The goat farm had a tienda too. That is where we went looking for fresh goat cheese. They didn't have any at the moment, but Francesca (I am told that was her name.) said she would make some for us. Could we come back at three? Of course! How could we not want fresh goat cheese? Did we want a kilo, she asked. Well, no. I made that mistake before. A kilo is over two pounds. I asked for a medio kilo and Francesca agreed.
Walking around the goat farm was a joy. There was much to see. The baby goats were in a pen made of tree limbs and wire. All huddled together, they cried out to us as we came upon them. “ Ma! Ma!” They would stumble over each other trying to stick their head through the holes of the gate to see us. Or they would trip over each other while trying to reach up to us as we leaned over the fence.
I was looking over the fence, when I felt this tiny fur ball of energy walking over my feet and licking my leg. It was the Chindero! The puppy had somehow squeezed his way out of the fence and was now on the outside looking in. When he wasn't basking in our attention, he was staring at the fence, wondering how to get back to his family. The little minx couldn't have been more than six weeks old. At most. So cute.
Not far from the goat pen was a family of pigs. Mama sow looked exhausted as she lay flat on the dirt with six baby piglets either feeding or sleeping by her side. There were other pigs strutting across the grounds too, as well as roosters and chickens and the older goats.
We left the farm and headed for the last known open tienda. This one had beer. We bought a six pack and headed back to our dinghy.
Back on the water, Jay headed for Roca Solitaria. This is a massive rock that stands upright about 300 feet just outside the bay. (One must be careful when sailing these waters. There are many a rock like this one.) Eric and Pam had said they thought they might go snorkeling over there and spear some fish. We thought we would check it out.
Bam! Just like that Eric speared a hog fish.
“Good enough for dinner!” he said, as he put it on our boat.
“Wow! Really? Great. We'll trade you a couple of beers.” (Just happened to have some fresh from the tienda on shore.)
We sat there, floating in our dinghy, watching Eric and Pam search for more fish, checking out the sea life, and dodging the rocks. What an amazing way to live. Jay and I often talk about how great it is to see young people (Eric and Pam are in their late twenties.) enjoying life in this way. More to the point, they are living off the sea; harvesting sea urchin for lunch and spear fishing for dinner, living on a budget and surviving. Really great.
We continued exploring by going ashore on the sand spit.

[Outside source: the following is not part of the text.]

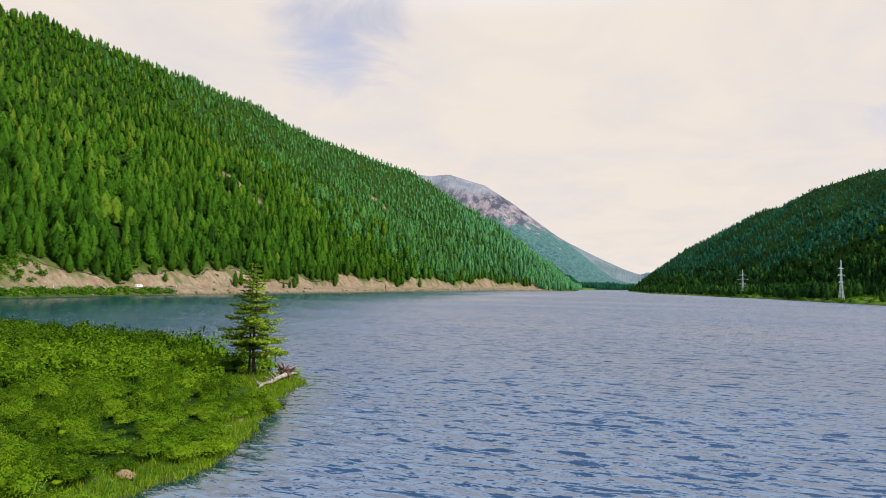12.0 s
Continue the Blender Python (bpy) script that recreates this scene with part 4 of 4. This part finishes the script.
# ---- the white van on the shore road ----
def van():
    y = 318.0
    x = float(lerp(y, SHORE_L)) - 13.2
    car = thing("van", (x, y, ROAD_Z + 0.16), "small white van on the dusty shore road", "van", turn=90)
    L, W, H = 5.2, 1.95, 2.1
    bm = bmesh.new()
    prof = [(-L / 2, 0.35), (-L / 2 + 0.03, 1.5), (-L / 2 + 0.15, H - 0.05), (-L / 2 + 0.4, H), (L / 2 - 1.75, H), (L / 2 - 1.3, H - 0.1), (L / 2 - 0.65, 1.25), (L / 2 - 0.08, 1.02), (L / 2, 0.4)]
    a = [bm.verts.new((px, -W / 2 + (0.12 if pz > 1.3 else 0), pz)) for px, pz in prof]
    b = [bm.verts.new((px, W / 2 - (0.12 if pz > 1.3 else 0), pz)) for px, pz in prof]
    bm.faces.new(a), bm.faces.new(b[::-1])
    for k in range(len(prof)):
        j = (k + 1) % len(prof)
        bm.faces.new((a[j], a[k], b[k], b[j]))
    bmesh.ops.bevel(bm, geom=bm.edges[:], offset=0.05, segments=2, affect="EDGES")
    body = part("body", bm, WHITE_PAINT, car)
    for sx in (-1.55, 1.55):
        for sy in (-1, 1):
            v, q = [], []
            tube(v, q, [(sx, sy * (W / 2 - 0.2), 0.34), (sx, sy * (W / 2 - 0.18), 0.34), (sx, sy * (W / 2 + 0.0), 0.34), (sx, sy * (W / 2 + 0.02), 0.34)], [0.2, 0.34, 0.34, 0.05], 14)
            wheel = quads_part("wheel", v, q, RUBBER, car)
            v, q = [], []
            tube(v, q, [(sx, sy * (W / 2 + 0.01), 0.34), (sx, sy * (W / 2 + 0.035), 0.34), (sx, sy * (W / 2 + 0.04), 0.34)], [0.2, 0.19, 0.02], 12)
            quads_part("rim", v, q, STEEL, wheel)
    bm = bmesh.new()
    c = [bm.verts.new(p) for p in ((L / 2 - 1.27, -0.76, H - 0.17), (L / 2 - 1.27, 0.76, H - 0.17), (L / 2 - 0.66, 0.86, 1.32), (L / 2 - 0.66, -0.86, 1.32))]
    bmesh.ops.solidify(bm, geom=[bm.faces.new(c)], thickness=0.03)
    bmesh.ops.translate(bm, verts=bm.verts[:], vec=(0.05, 0, 0.04))
    part("windscreen", bm, DARK_GLASS, car)
    for sy in (-1, 1):
        for x0, x1 in ((-2.3, -1.2), (-1.05, 0.05), (0.2, 1.25)):
            bm = bmesh.new()
            bmesh.ops.create_cube(bm, size=1, matrix=Matrix.Translation(((x0 + x1) / 2, sy * (W / 2 - 0.10), 1.58)) @ Matrix.Diagonal((x1 - x0, 0.06, 0.52, 1)))
            bmesh.ops.bevel(bm, geom=bm.edges[:], offset=0.015, segments=1, affect="EDGES")
            part("side_window", bm, DARK_GLASS, car)


van()


# ---- guide posts along the road ----
def guide_posts():
    bm = bmesh.new()
    bmesh.ops.create_cone(bm, segments=8, radius1=0.13, radius2=0.11, depth=1.5, cap_ends=True)
    bmesh.ops.translate(bm, verts=bm.verts[:], vec=(0, 0, 0.75))
    bmesh.ops.bevel(bm, geom=[e for e in bm.edges if e.calc_length() < 0.2], offset=0.02, segments=1, affect="EDGES")
    me = bpy.data.meshes.new("guide_post")
    bm.to_mesh(me)
    bm.free()
    me.materials.append(POST_PAINT)
    for y in (262, 352, 354, 410, 520, 640):
        ob = tagged(new("guide_post", me), "short white roadside guide post", "post", "posts along the shore road")
        ob.matrix_world = pose(float(lerp(y, SHORE_L)) - 17.0, y, height_at(float(lerp(y, SHORE_L)) - 17.0, y) - 0.05)


guide_posts()


# ---- torn sod hanging over the top of the cut bank ----
def sod_edge():
    g = np.random.default_rng(52)
    ys = np.arange(215, 760, 0.9)
    d = 18.4 + bank_top(ys) * 1.25 + 0.5 * waves(0 * ys, ys, 7, 53.0, 3)
    x = lerp(ys, SHORE_L) - d
    z = ground_z(x - 0.8, ys)
    hang = g.uniform(0.35, 1.0, len(ys)) * step(-0.5, 0.3, waves(x, ys, 24, 54.0, 2))
    rows = [np.stack([x - 1.6, ys, z + 0.1], -1), np.stack([x + 0.3, ys, z + 0.12], -1), np.stack([x + 0.5, ys, z - 0.1 - hang], -1), np.stack([x - 0.4, ys, z - 0.4 - hang], -1)]
    v = np.stack(rows, 1).reshape(-1, 3)
    i, j = np.meshgrid(np.arange(len(ys) - 1), np.arange(3), indexing="ij")
    i, j = i.ravel(), j.ravel()
    solid = (np.minimum(hang[i], hang[i + 1]) > 0.12)
    a = (i * 4 + j)[solid]
    quads = np.stack([a, a + 4, a + 5, a + 1], -1)
    tagged(mesh_quads("sod_edge", v, quads, [SOD]), "ragged dark sod hanging over the cut bank", "turf", kind="stuff")


sod_edge()


# ---- single trees and shrubs along the shores ----
def shore_plants():
    g = np.random.default_rng(77)
    protos = []
    for k in range(5):
        v, q, p, nrm = conifer(500 + k, 260, (0.3, 0.9, 0.6, 1.0, 0.5)[k], (0.2, 0.25, 0.22, 0.26, 0.23)[k], (10, 7, 9, 6, 8)[k], 9, 10)
        root = thing("conifer_tree", (0, 0, -300), "green conifer at the foot of the wooded slope", "tree", "trees at the foot of the slope")
        used = np.unique(q[p != 1])
        remap = {int(o): n for n, o in enumerate(used)}
        quads_part("crown", v[used], [[remap[int(c)] for c in f] for f in q[p != 1]], EDGE_NEEDLES, root, normals=nrm[used])
        used = np.unique(q[p == 1])
        remap = {int(o): n for n, o in enumerate(used)}
        quads_part("trunk", v[used], [[remap[int(c)] for c in f] for f in q[p == 1]], BARK, root)
        protos.append(root)
    spots = []
    for y in np.arange(215, 1120, 9.5):
        d = 20 + bank_top(y) * 1.25 + g.uniform(-2, 4)
        spots.append((float(lerp(y + g.uniform(-3, 3), SHORE_L)) - d, y, g.uniform(11, 17)))
    for y, d, h in ((352, 24, 7), (470, 8, 7), (476, 8, 9.5), (462, 8.5, 6), (560, 22, 11), (566, 24, 13), (640, 7, 4), (300, 34, 14), (420, 22, 12), (428, 23, 13), (500, 23, 12), (700, 21, 11), (760, 22, 12)):
        spots.append((float(lerp(y, SHORE_L)) - d, y, h))
    for y in np.arange(310, 760, 7.5):
        if g.uniform() < 0.75:
            spots.append((float(lerp(y, SHORE_R)) + g.uniform(5, 26), y + g.uniform(-3, 3), g.uniform(3.5, 9)))
    for n, (x, y, h) in enumerate(spots):
        if any(math.hypot(x - a * 0.98, y - b * 0.98) < 11 for a, b in TOWERS):
            continue
        m = pose(x, y, height_at(x, y) - 0.2, 0, 0, g.uniform(0, 360)) @ Matrix.Diagonal((h * 1.1, h * 1.1, h, 1))
        if n < len(protos):
            protos[n].matrix_basis = m
        else:
            copy_thing(protos[n % len(protos)], m).matrix_basis = m
    # low bushes on the banks, joined
    v, q, sv, sq, nrm = shrub_mesh(90, 60, 0.46, 1.0, False)
    P = []
    for y in np.arange(195, 335, 1.7):
        for k in range(2):
            P.append((float(lerp(y, SHORE_L)) - g.uniform(0.8, 6.5), y + g.uniform(-1, 1), g.uniform(0.9, 1.9)))
    for k in range(150):
        y = g.uniform(335, 1000)
        P.append((float(lerp(y, SHORE_L)) - g.choice([g.uniform(1.0, 5.5), g.uniform(18, 34)]), y, g.uniform(0.5, 1.3)))
    for k in range(620):
        y = 240 + 620 * g.uniform() ** 1.3
        P.append((float(lerp(y, SHORE_R)) + 1.2 + 60 * g.uniform() ** 1.7, y, g.uniform(0.8, 2.4)))
    for k in range(240):
        x, y = g.uniform(-215, -148), g.uniform(122, 190)
        if inside(np.array([x]), np.array([y]), SPIT)[0] > 2:
            P.append((x, y, g.uniform(0.5, 1.1)))
    for k in range(120):
        y = g.uniform(205, 266)
        P.append((float(lerp(y, SHORE_L)) - g.uniform(24, 46), y, g.uniform(1.2, 2.4)))
    P = np.array(P)
    z = ground_z(P[:, 0], P[:, 1])
    P, z = P[z > 0.02], z[z > 0.02]
    a, s = g.uniform(0, 6.283, len(P))[:, None], P[:, 2:3]
    X = (v[None, :, 0] * np.cos(a) - v[None, :, 1] * np.sin(a)) * s * 1.2 + P[:, 0:1]
    Y = (v[None, :, 0] * np.sin(a) + v[None, :, 1] * np.cos(a)) * s * 1.2 + P[:, 1:2]
    Z = v[None, :, 2] * s + z[:, None]
    Q = (q[None] + (np.arange(len(P)) * len(v))[:, None, None]).reshape(-1, 4)
    N = np.stack([nrm[None, :, 0] * np.cos(a) - nrm[None, :, 1] * np.sin(a), nrm[None, :, 0] * np.sin(a) + nrm[None, :, 1] * np.cos(a), np.broadcast_to(nrm[None, :, 2], X.shape)], -1)
    ob = mesh_quads("shore_bushes", np.stack([X, Y, Z], -1).reshape(-1, 3), Q, [BANK_LEAF], {"tint": np.repeat(g.uniform(0, 1, len(P)), len(v))}, normals=N.reshape(-1, 3))
    tagged(ob, "scattered low green bushes along the far banks", "bushes", kind="stuff")


shore_plants()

This is where the hunting lodge is located. We have heard that people who are willing to pay $50,000, can shoot a Bighorn Sheep. In fact, rumor has it someone got one the day we arrived. I find it strange that they are hunting these sheep at all as I have read that they have been endangered and are trying to build up the flock. I guess that is why it costs $50,000. Personally, I can think of a million other ways to spend that money rather than to take a life. I just don't get the hunting thing. Not for sport, anyway. But I digress.
The hunting lodge is an open building with a cement floor. It has a fence around it with a dog. No one is there but the dog. He has some water but he looks tired and hot. He doesn't bark when we come up to him so I don't think he is meant to be a guard dog. If he is, he's not doing a good job.
We walk over to the north side of the sand spit. It takes just a few minutes. From here we have an incredible view, looking north into the Sea of Cortez. A little insight to where we will be headed next.
It is getting close to three now so Jay and I are off to collect our goat cheese. Our neighbors from Rhiannon asked us to pick up a half kilo for them to. If there is enough. It turns out there is.
Francesca has made a kilo of goat cheese. We find it in her back yard on a cheese press. She gives it one more squeeze and releases it from its bondage. She shyly agrees to allow me a photo. Jay and I stand outside while she goes into her kitchen to package up the two half kilos. We are standing on dirt between two cement, one room buildings. The passage between the two is very narrow. I peak in to the left of me where Francesca has gone inside. On the south wall there is a small kitchen. On the north side of the room is a bed and dresser. Probably a chair.
My attention is drawn to the children outside playing. They are playing with a wooden bat and a ball. Not sure what the game is as it doesn't look at all like baseball. There are no video games or iPhones or iPods. They actually communicate with the VHF radio. I was wondering why I heard children's voices on Channel 16.
Jay nudges me and tells me to look to the right inside the other building. This room is her children's room. There are bunk beds and another dresser. There was art, children's drawings, hanging on the wall. There are no doors on either building.
Francesca brings out the cheese and asks for forty pesos. Twenty pesos for each half kilo. We leave, giving her fifty pesos and tell her to keep the change. She smiles shyly and says, “Gracious.”
I can't say enough about the people of Mexico. The people of Agua Verde have been especially nice and helpful. When we landed our dinghy on the beach, a young fisherman came over to help us pull it up. A few minutes later, while walking along the path to the goat farm, we ran into a very old Mexican man with no teeth but a huge smile. He taught me how to ask for goat cheese in Spanish.
We also ran into a herd of goats taking a walk with their Chindero close behind. It looked like a bunch of mother goats - probably taking a much needed break from their kids. Some things never change. No matter which species you claim.
It is a quiet night as the sun sets. It has been a wonderful day full of new adventures and now we are back on Cadenza, nestled behind the mountains, rocking gently in the cove. We are finishing the last bites of our fresh fish dinner. The stars begin to appear as the sky gets darker. After a very hot day, it is a cool breeze that brushes against my face. The rich desert aroma wafts through the air. I am content.
Auga Verde is truly a very special place.